I'm trying to decide whether or not to drive all the way down to NM/TX from Idaho for that (currently) marginal setup. 2, maybe 3 marginal days. When you have that far to go it's tough to make the call 2 days out not knowing if the ingredients will come together better, or fall apart completely.

I'm more optimistic about Memorial Day weekend at the moment, but that's still a ways out and obviously a lot can and likely will change between now and then.

Personally I wouldn’t do it. I land in Denver later this morning, and I’m not sure I would even bother making the drive from there, if I didn’t have my son with me and the desire to give him a tour of our beloved chase territory… But when weighing the continuum of opportunity against driving distance, everyone has their own personal cost/benefit calculation… SPC Day 3 has the area only in a General, with a Marginal east of there in terrain that isn’t nearly as good. Let’s hope it changes…
 
Personally I wouldn’t do it. I land in Denver later this morning, and I’m not sure I would even bother making the drive from there, if I didn’t have my son with me and the desire to give him a tour of our beloved chase territory… But when weighing the continuum of opportunity against driving distance, everyone has their own personal cost/benefit calculation… SPC Day 3 has the area only in a General, with a Marginal east of there in terrain that isn’t nearly as good. Let’s hope it changes…
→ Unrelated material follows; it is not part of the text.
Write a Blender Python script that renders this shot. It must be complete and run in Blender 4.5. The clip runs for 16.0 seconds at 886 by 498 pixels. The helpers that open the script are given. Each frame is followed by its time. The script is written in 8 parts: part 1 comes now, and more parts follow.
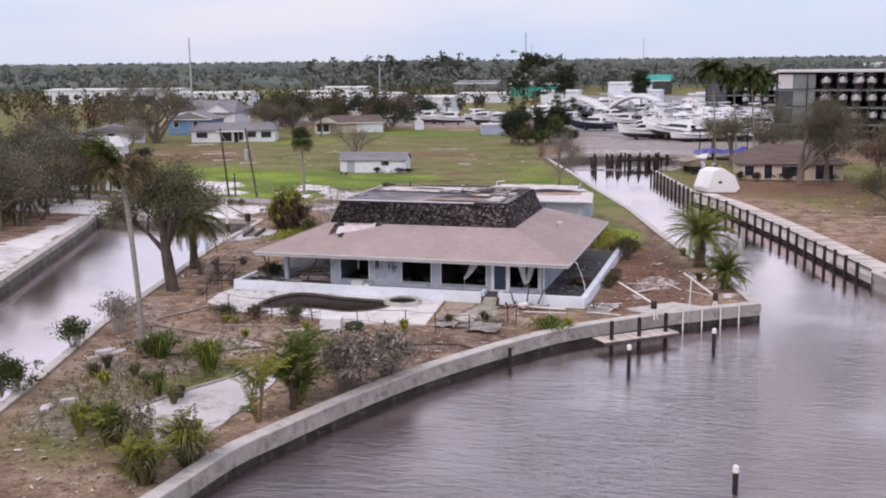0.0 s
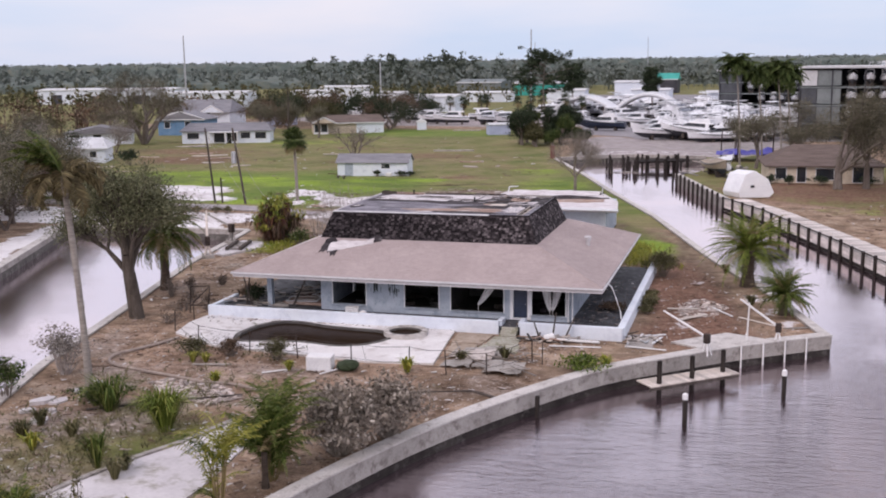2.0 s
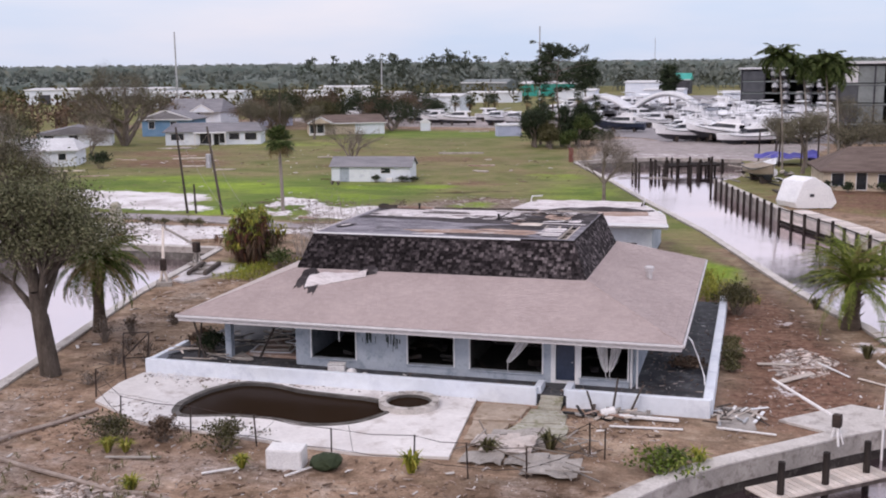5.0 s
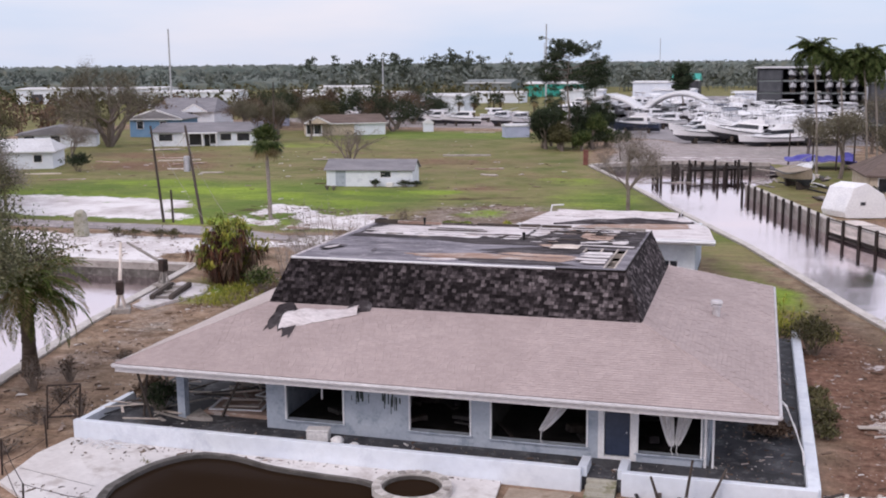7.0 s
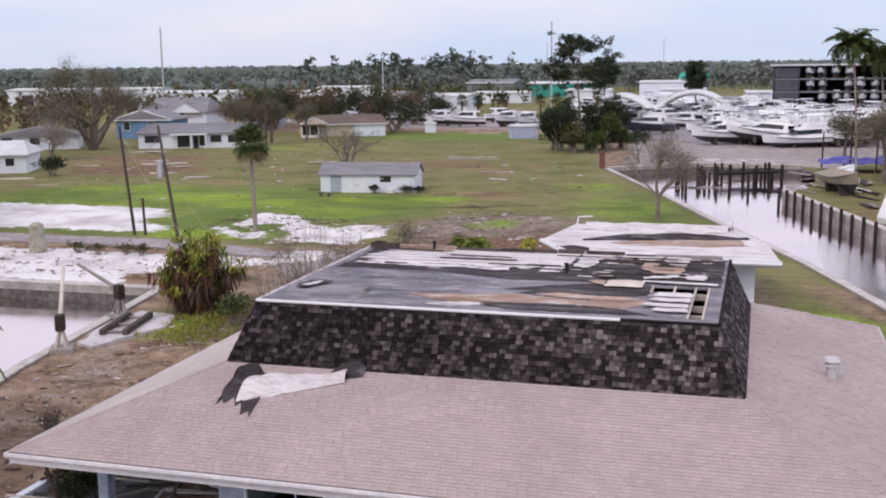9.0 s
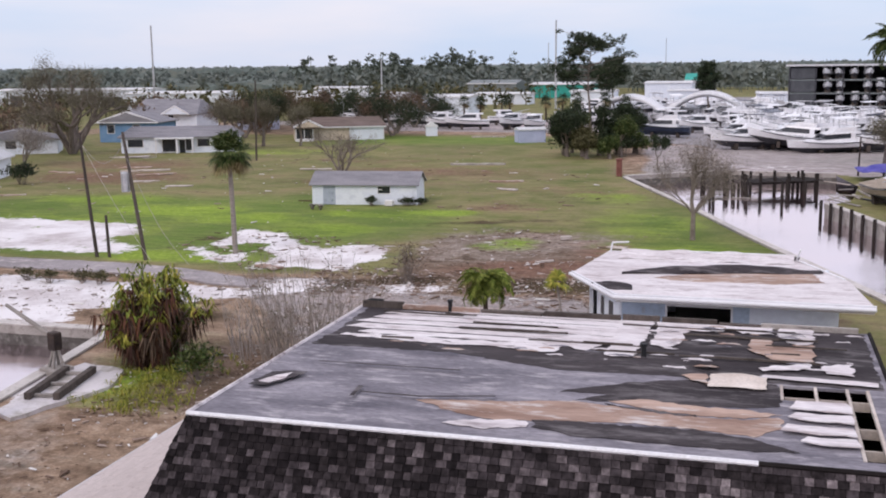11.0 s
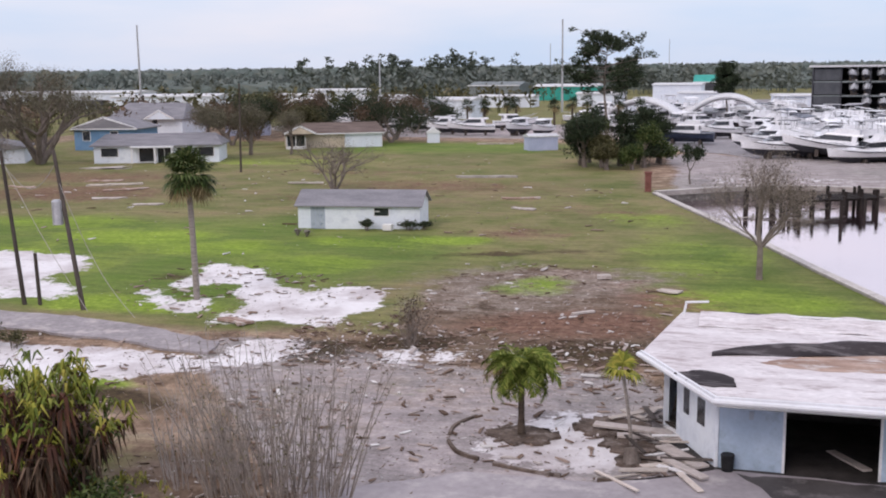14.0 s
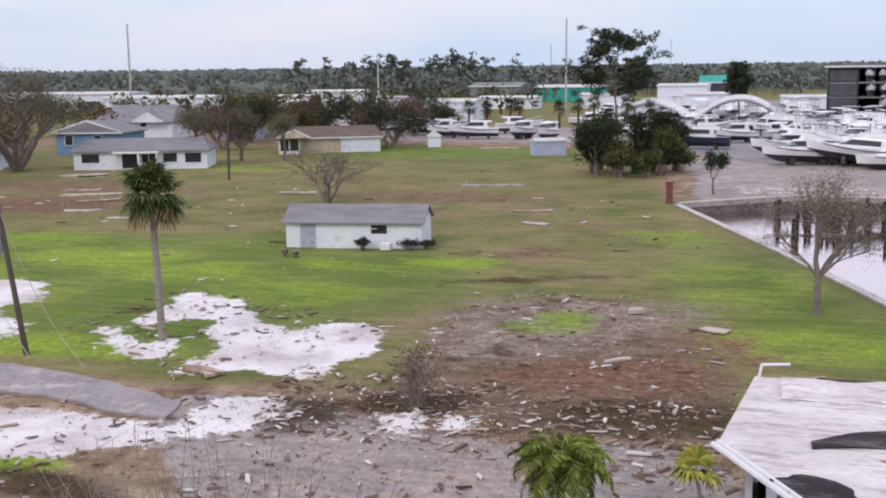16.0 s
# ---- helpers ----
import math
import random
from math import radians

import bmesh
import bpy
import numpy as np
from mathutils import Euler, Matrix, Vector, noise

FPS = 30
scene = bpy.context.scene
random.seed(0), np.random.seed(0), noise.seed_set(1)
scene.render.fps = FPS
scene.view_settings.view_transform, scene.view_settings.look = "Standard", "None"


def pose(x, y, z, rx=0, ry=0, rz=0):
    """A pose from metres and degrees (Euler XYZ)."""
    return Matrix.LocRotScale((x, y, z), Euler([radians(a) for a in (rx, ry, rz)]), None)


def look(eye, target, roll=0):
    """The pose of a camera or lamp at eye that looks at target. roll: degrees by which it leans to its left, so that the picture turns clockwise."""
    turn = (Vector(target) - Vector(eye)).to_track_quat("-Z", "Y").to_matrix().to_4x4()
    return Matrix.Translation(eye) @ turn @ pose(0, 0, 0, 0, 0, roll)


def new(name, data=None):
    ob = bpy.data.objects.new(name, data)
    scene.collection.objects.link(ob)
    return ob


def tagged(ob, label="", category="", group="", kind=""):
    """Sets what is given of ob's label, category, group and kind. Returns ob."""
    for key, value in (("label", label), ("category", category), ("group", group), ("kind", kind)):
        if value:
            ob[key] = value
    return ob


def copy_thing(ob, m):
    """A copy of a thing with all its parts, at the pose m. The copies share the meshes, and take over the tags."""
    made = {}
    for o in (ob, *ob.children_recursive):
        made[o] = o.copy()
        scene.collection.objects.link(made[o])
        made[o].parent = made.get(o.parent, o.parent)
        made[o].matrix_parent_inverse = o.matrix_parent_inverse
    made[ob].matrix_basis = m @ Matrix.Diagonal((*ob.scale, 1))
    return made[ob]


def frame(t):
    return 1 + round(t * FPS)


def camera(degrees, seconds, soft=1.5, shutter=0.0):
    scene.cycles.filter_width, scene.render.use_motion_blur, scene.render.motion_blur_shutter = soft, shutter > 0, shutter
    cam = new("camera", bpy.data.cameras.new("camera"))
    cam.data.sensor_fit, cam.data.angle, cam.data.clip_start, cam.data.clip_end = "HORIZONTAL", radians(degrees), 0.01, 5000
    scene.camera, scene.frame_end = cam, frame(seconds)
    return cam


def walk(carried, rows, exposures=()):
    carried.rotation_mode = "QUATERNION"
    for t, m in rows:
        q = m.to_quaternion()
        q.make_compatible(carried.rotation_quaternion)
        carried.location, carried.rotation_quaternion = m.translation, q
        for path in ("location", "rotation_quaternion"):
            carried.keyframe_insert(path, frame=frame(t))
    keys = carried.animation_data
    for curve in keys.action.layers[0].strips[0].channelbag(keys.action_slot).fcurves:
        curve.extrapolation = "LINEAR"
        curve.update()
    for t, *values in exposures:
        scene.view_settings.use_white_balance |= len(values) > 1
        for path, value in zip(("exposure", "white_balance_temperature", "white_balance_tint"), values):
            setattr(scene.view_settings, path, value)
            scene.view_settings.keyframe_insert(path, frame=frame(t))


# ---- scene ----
cam = camera(44.87, 16.0, soft=1.95)
PATH = [  # seconds, x, y, z, yaw, pitch, roll
    (0.0, 36.729, -74.303, 17.439, 16.197, -10.014, -0.604),
    (0.5, 35.794, -71.451, 17.265, 16.207, -10.047, -0.639),
    (1.0, 34.787, -68.575, 17.083, 16.235, -10.035, -0.673),
    (1.5, 33.858, -65.732, 16.858, 16.250, -10.025, -0.706),
    (2.0, 32.875, -62.881, 16.627, 16.284, -9.998, -0.726),
    (2.5, 31.976, -60.089, 16.362, 16.302, -9.990, -0.747),
    (3.0, 31.006, -57.237, 16.124, 16.331, -9.951, -0.754),
    (3.5, 30.119, -54.441, 15.873, 16.345, -9.939, -0.739),
    (4.0, 29.118, -51.555, 15.655, 16.355, -9.910, -0.709),
    (6.5, 24.456, -37.547, 14.416, 16.447, -9.796, -0.585),
    (7.0, 23.485, -34.715, 14.246, 16.467, -9.772, -0.560),
    (7.5, 22.595, -32.049, 14.026, 16.471, -9.764, -0.550),
    (8.0, 21.581, -29.238, 13.844, 16.476, -9.741, -0.555),
    (8.5, 20.689, -26.623, 13.614, 16.480, -9.724, -0.597),
    (9.0, 19.701, -23.822, 13.451, 16.495, -9.698, -0.669),
    (11.5, 15.060, -10.724, 13.281, 16.416, -9.653, -0.607),
    (12.0, 14.132, -8.252, 13.275, 16.407, -9.642, -0.613),
    (12.5, 13.373, -5.814, 13.234, 16.398, -9.633, -0.628),
    (13.0, 12.536, -3.377, 13.232, 16.389, -9.603, -0.649),
    (13.5, 11.790, -1.045, 13.219, 16.372, -9.593, -0.672),
    (14.0, 10.997, 1.261, 13.254, 16.368, -9.582, -0.687),
    (14.5, 10.298, 3.451, 13.256, 16.363, -9.579, -0.701),
    (15.0, 9.494, 5.683, 13.283, 16.353, -9.561, -0.705),
    (15.5, 8.776, 7.870, 13.272, 16.325, -9.569, -0.708),
    (16.0, 7.958, 10.134, 13.304, 16.301, -9.566, -0.703),
]
walk(cam, [(t, pose(x, y, z, 90 + pitch, 0, yaw) @ pose(0, 0, 0, 0, 0, roll)) for t, x, y, z, yaw, pitch, roll in PATH],
     exposures=[(0.0, 0.0, 6680, 20), (16.0, 0.0, 6560, 17)])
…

I'm leaning toward some sightseeing elsewhere this week and hopefully things will actually line up over the weekend and into next week. The potential is there at least for an active week as models are depicting pretty persistent troughing throughout the week. But we'll see what the NAM has to say today. I could leave tomorrow morning at the latest.